What you need to do — Work through the data line by line, gathering every line that has the word "with".

---+---

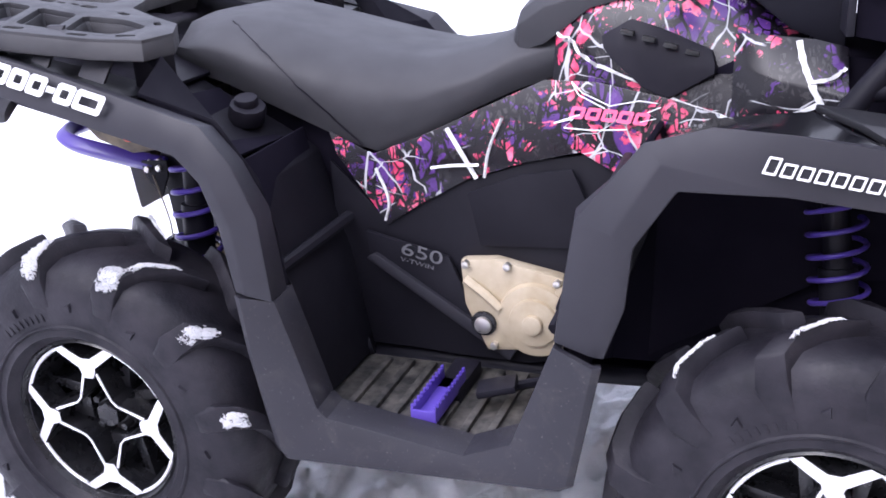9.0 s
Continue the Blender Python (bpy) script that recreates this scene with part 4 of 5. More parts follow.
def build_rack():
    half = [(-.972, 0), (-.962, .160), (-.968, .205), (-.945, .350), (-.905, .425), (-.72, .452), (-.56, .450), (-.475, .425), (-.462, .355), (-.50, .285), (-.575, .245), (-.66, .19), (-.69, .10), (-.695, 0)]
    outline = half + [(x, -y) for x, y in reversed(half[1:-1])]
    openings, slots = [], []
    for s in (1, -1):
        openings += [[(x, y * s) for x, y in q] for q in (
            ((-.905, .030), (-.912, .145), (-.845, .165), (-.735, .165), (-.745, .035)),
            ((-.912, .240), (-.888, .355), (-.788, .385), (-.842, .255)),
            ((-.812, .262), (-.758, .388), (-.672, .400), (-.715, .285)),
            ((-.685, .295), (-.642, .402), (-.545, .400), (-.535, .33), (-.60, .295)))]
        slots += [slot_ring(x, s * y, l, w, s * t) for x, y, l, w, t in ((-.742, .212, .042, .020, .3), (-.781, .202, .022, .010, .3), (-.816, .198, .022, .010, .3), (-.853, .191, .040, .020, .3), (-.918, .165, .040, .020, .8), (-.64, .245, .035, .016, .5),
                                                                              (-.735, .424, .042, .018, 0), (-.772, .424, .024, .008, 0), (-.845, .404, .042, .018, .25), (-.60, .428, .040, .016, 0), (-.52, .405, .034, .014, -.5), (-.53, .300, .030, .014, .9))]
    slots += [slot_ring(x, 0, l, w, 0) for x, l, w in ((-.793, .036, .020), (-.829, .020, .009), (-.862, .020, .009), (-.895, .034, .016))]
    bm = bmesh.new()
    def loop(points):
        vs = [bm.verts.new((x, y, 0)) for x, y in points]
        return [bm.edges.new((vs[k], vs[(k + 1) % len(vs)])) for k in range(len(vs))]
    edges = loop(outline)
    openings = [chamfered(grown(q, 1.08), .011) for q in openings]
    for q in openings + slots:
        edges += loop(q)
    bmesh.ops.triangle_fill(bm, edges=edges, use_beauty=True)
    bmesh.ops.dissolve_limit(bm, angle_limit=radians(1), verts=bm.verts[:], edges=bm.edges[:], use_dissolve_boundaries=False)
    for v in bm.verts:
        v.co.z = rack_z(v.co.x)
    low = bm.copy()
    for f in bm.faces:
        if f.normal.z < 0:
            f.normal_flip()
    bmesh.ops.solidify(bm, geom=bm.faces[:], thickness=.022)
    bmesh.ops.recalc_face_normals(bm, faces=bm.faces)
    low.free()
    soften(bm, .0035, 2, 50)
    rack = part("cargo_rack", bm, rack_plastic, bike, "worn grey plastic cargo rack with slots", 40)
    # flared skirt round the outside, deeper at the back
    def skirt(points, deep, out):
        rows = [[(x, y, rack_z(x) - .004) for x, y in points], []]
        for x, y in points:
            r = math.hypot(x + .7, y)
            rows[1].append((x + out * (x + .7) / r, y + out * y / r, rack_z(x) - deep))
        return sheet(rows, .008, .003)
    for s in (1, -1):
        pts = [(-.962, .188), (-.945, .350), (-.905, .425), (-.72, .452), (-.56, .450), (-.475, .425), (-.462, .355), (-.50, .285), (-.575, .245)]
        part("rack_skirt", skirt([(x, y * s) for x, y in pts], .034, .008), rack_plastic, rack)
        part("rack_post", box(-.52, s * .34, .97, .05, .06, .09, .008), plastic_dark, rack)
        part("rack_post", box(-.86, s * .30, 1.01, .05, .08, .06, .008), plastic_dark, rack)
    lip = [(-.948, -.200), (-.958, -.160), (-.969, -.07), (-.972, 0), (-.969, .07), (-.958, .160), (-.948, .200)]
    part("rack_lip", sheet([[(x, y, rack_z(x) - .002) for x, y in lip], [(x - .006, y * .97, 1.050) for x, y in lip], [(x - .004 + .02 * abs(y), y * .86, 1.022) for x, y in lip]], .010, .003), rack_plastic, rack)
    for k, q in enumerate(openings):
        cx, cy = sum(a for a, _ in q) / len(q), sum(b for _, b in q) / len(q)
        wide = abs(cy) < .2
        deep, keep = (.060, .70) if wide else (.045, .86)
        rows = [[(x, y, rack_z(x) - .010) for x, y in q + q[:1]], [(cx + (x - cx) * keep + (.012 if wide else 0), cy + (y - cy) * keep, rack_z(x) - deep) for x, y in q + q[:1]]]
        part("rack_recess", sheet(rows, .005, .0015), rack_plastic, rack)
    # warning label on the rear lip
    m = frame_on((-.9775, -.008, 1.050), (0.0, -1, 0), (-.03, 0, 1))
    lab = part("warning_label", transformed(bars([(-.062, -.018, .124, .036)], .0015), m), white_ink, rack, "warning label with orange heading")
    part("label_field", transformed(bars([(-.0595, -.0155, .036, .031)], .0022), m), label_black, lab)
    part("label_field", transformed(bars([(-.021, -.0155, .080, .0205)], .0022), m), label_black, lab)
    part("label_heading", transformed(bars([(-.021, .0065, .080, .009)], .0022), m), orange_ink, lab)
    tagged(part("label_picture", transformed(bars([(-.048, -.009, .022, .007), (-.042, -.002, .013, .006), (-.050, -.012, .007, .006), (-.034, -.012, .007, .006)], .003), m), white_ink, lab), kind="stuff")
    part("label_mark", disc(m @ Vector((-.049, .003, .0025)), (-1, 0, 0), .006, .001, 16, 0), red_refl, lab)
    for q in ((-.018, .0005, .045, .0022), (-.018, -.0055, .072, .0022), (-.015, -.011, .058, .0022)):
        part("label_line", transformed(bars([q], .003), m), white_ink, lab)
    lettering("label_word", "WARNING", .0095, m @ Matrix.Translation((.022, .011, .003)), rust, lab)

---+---

Task answer —
Continue the Blender Python (bpy) script that recreates this scene with part 4 of 5. More parts follow.
    rack = part("cargo_rack", bm, rack_plastic, bike, "worn grey plastic cargo rack with slots", 40)
    lab = part("warning_label", transformed(bars([(-.062, -.018, .124, .036)], .0015), m), white_ink, rack, "warning label with orange heading")